Animation scripts:

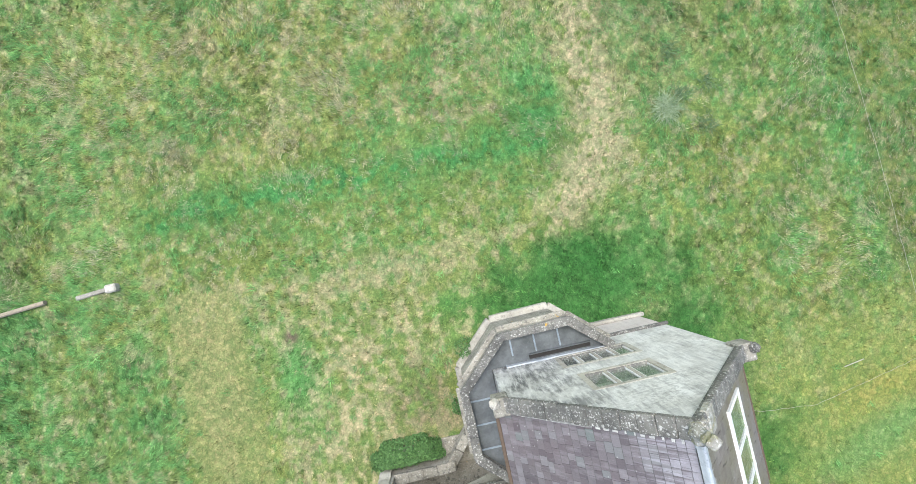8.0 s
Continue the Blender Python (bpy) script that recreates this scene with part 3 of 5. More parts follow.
# lead over the ridges and in the long valleys
ridge_lead((3, -8, RZ), (3, 8.75, RZ), 0.12, S, S, (1, 0, 0), house, 0.085)
ridge_lead((WX, -8, WZ), (WX, 1.4, WZ), 0.12, WS, WS, (1, 0, 0), house)
ridge_lead((WX, SY, RZ), (3, SY, RZ), 0.115, SS, SS, (0, 1, 0), house)
ridge_lead((3.05, E1, 9.35), (5.0, E1, 9.35), 0.115, 1.0, 1.0, (0, 1, 0), house)
ridge_lead((3.05, E2, 9.35), (5.0, E2, 9.35), 0.115, 1.05, 1.05, (0, 1, 0), house)
ridge_lead((0.3, DY, DZ), (2.5, DY, DZ), 0.105, 1.15, 1.15, (0, 1, 0), house)
part("ridge_tile", beam((-4.8, GY, 8.97), (-2.72, GY, 8.97), 0.14, 0.06, bevel=0.02), M_SLATE_W, house, "slate ridge roll")
part("ridge_lead", beam((-0.95, 0.15, 8.42), (-0.25, 0.15, 8.42), 0.26, 0.03, bevel=0.01), M_LEAD_ROLL, house, "sheet of lead over a small ridge")
part("ridge_tile", beam((-1.66, 0.15, 8.42), (-0.95, 0.15, 8.42), 0.12, 0.05, bevel=0.02), M_SLATE_W, house, "slate ridge roll")
for x_end, xr, fall in ((0.82, 3.0, S), (-0.3, WX, WS)):
    sg = 1 if xr < x_end else -1
    d = abs(x_end - xr) * fall / SS
    p, q = Vector((xr, SY, RZ)), Vector((x_end, SY + d, RZ - fall * abs(x_end - xr)))
    part("valley_lead", valley_strip(p.lerp(q, 0.02), q, 0.165, (0, SS, 1), (sg * fall, 0, 1)), M_LEAD, house, "pale ragged lead valley")
for xr, sg in ((3.0, -1), (3.0, 1)):
    p, q = Vector((xr, SY, RZ)), Vector((xr + sg * 1.6, SY - 1.6 * S / SS, RZ - 1.6 * S))
    part("valley_lead", lead_strip(p + Vector((0, 0, 0.06)), q + Vector((0, 0, 0.06)), 0.16, (0, -0.3, 1), 0.012, 0.01, 0.03), M_LEAD, house, "pale ragged lead valley")
# gutter of lead between the two long slopes, and a near-black strip at its north end
part("valley_gutter", lead_strip((0.27, -1.2, 6.22), (0.27, 1.45, 6.22), 0.3, (0, 0, 1), 0.015, 0.0, 0.02), M_LEAD_DARK, house, "dark lead gutter between two slopes")
# Strip coloured near-black to carry on the slates' damp and valley shade.
part("flashing", beam((0.1, 1.62, 5.98), (0.1, 3.6, 5.98), 0.5, 0.012, (-0.76, 0, 0.65)), M_LEAD_BLACK, house, "near-black strip at the eaves matching the darkened slates")

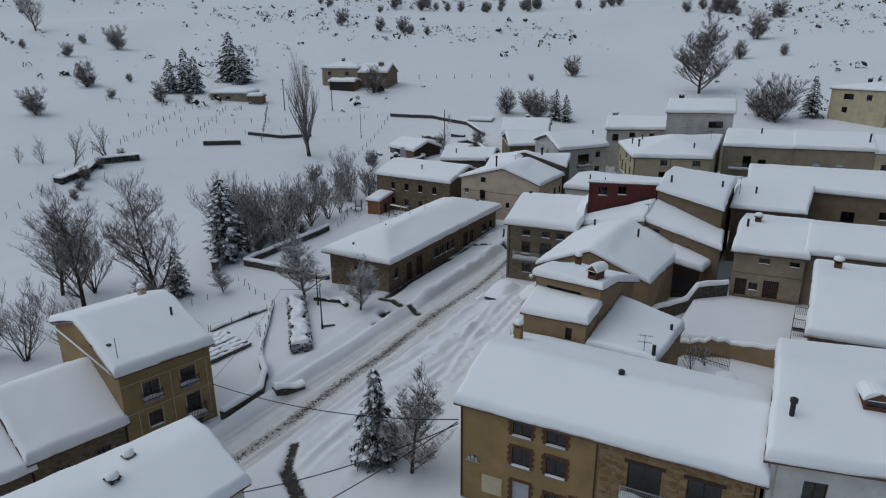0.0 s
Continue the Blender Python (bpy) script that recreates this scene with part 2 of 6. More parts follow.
def step(a, b, x):
    t = np.clip((np.asarray(x, float) - a) / (b - a), 0, 1)
    return t * t * (3 - 2 * t)


def to_line(x, y, ax, ay, bx, by):
    """Distance from places to a stretch of line, and how far along it they lie, 0 to 1."""
    dx, dy = bx - ax, by - ay
    s = np.clip(((x - ax) * dx + (y - ay) * dy) / (dx * dx + dy * dy), 0, 1)
    return np.hypot(x - ax - s * dx, y - ay - s * dy), s


# ---- the ground ----
def land(x, y):
    """The lie of the land without ruts and banks."""
    x, y = np.asarray(x, float), np.asarray(y, float)
    z = np.interp(y, [0, 30, 45, 57, 72, 80, 88, 98, 111, 120, 133, 160], [0.2, 0.2, 0.25, 0.6, 0.9, 1.5, 1.9, 2.3, 3.4, 4.4, 5.5, 8])
    east = step(-30, 2, x)
    z = z + east * np.interp(y, [20, 35, 50, 66, 85, 110], [0.6, 1.0, 1.6, 2.6, 2.0, 1.2])
    west = step(-36, -56, x)
    z = z - west * np.interp(y, [15, 25, 40, 58, 75, 90, 110], [1.9, 1.7, 1.5, 0.9, 1.2, 1.2, 1.0])
    far = np.hypot(x, y)
    hill = np.interp(far, [0, 110, 130, 145, 170, 200, 225, 300, 384, 548, 900, 1600, 4000],
                     [0, 2.2, 4.4, 6.4, 10, 14.6, 17.5, 29, 41, 65, 150, 330, 800])
    k = step(100, 150, far)
    hill = hill - 2.6 * np.exp(-((x + 85) / 30) ** 2 - ((y - 116) / 24) ** 2)
    bumps = value_noise(x, y, 60, 5, 4) * step(150, 320, far) * 4
    return z * (1 - k) + hill * k + bumps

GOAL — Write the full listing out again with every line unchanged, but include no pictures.

EXERCISE OUTPUT —
8.0 s
Continue the Blender Python (bpy) script that recreates this scene with part 3 of 5. More parts follow.
# lead over the ridges and in the long valleys
ridge_lead((3, -8, RZ), (3, 8.75, RZ), 0.12, S, S, (1, 0, 0), house, 0.085)
ridge_lead((WX, -8, WZ), (WX, 1.4, WZ), 0.12, WS, WS, (1, 0, 0), house)
ridge_lead((WX, SY, RZ), (3, SY, RZ), 0.115, SS, SS, (0, 1, 0), house)
ridge_lead((3.05, E1, 9.35), (5.0, E1, 9.35), 0.115, 1.0, 1.0, (0, 1, 0), house)
ridge_lead((3.05, E2, 9.35), (5.0, E2, 9.35), 0.115, 1.05, 1.05, (0, 1, 0), house)
ridge_lead((0.3, DY, DZ), (2.5, DY, DZ), 0.105, 1.15, 1.15, (0, 1, 0), house)
part("ridge_tile", beam((-4.8, GY, 8.97), (-2.72, GY, 8.97), 0.14, 0.06, bevel=0.02), M_SLATE_W, house, "slate ridge roll")
part("ridge_lead", beam((-0.95, 0.15, 8.42), (-0.25, 0.15, 8.42), 0.26, 0.03, bevel=0.01), M_LEAD_ROLL, house, "sheet of lead over a small ridge")
part("ridge_tile", beam((-1.66, 0.15, 8.42), (-0.95, 0.15, 8.42), 0.12, 0.05, bevel=0.02), M_SLATE_W, house, "slate ridge roll")
for x_end, xr, fall in ((0.82, 3.0, S), (-0.3, WX, WS)):
    sg = 1 if xr < x_end else -1
    d = abs(x_end - xr) * fall / SS
    p, q = Vector((xr, SY, RZ)), Vector((x_end, SY + d, RZ - fall * abs(x_end - xr)))
    part("valley_lead", valley_strip(p.lerp(q, 0.02), q, 0.165, (0, SS, 1), (sg * fall, 0, 1)), M_LEAD, house, "pale ragged lead valley")
for xr, sg in ((3.0, -1), (3.0, 1)):
    p, q = Vector((xr, SY, RZ)), Vector((xr + sg * 1.6, SY - 1.6 * S / SS, RZ - 1.6 * S))
    part("valley_lead", lead_strip(p + Vector((0, 0, 0.06)), q + Vector((0, 0, 0.06)), 0.16, (0, -0.3, 1), 0.012, 0.01, 0.03), M_LEAD, house, "pale ragged lead valley")
# gutter of lead between the two long slopes, and a near-black strip at its north end
part("valley_gutter", lead_strip((0.27, -1.2, 6.22), (0.27, 1.45, 6.22), 0.3, (0, 0, 1), 0.015, 0.0, 0.02), M_LEAD_DARK, house, "dark lead gutter between two slopes")
# Strip coloured near-black to carry on the slates' damp and valley shade.
part("flashing", beam((0.1, 1.62, 5.98), (0.1, 3.6, 5.98), 0.5, 0.012, (-0.76, 0, 0.65)), M_LEAD_BLACK, house, "near-black strip at the eaves matching the darkened slates")

0.0 s
Continue the Blender Python (bpy) script that recreates this scene with part 2 of 6. More parts follow.
def step(a, b, x):
    t = np.clip((np.asarray(x, float) - a) / (b - a), 0, 1)
    return t * t * (3 - 2 * t)


def to_line(x, y, ax, ay, bx, by):
    """Distance from places to a stretch of line, and how far along it they lie, 0 to 1."""
    dx, dy = bx - ax, by - ay
    s = np.clip(((x - ax) * dx + (y - ay) * dy) / (dx * dx + dy * dy), 0, 1)
    return np.hypot(x - ax - s * dx, y - ay - s * dy), s


# ---- the ground ----
def land(x, y):
    """The lie of the land without ruts and banks."""
    x, y = np.asarray(x, float), np.asarray(y, float)
    z = np.interp(y, [0, 30, 45, 57, 72, 80, 88, 98, 111, 120, 133, 160], [0.2, 0.2, 0.25, 0.6, 0.9, 1.5, 1.9, 2.3, 3.4, 4.4, 5.5, 8])
    east = step(-30, 2, x)
    z = z + east * np.interp(y, [20, 35, 50, 66, 85, 110], [0.6, 1.0, 1.6, 2.6, 2.0, 1.2])
    west = step(-36, -56, x)
    z = z - west * np.interp(y, [15, 25, 40, 58, 75, 90, 110], [1.9, 1.7, 1.5, 0.9, 1.2, 1.2, 1.0])
    far = np.hypot(x, y)
    hill = np.interp(far, [0, 110, 130, 145, 170, 200, 225, 300, 384, 548, 900, 1600, 4000],
                     [0, 2.2, 4.4, 6.4, 10, 14.6, 17.5, 29, 41, 65, 150, 330, 800])
    k = step(100, 150, far)
    hill = hill - 2.6 * np.exp(-((x + 85) / 30) ** 2 - ((y - 116) / 24) ** 2)
    bumps = value_noise(x, y, 60, 5, 4) * step(150, 320, far) * 4
    return z * (1 - k) + hill * k + bumps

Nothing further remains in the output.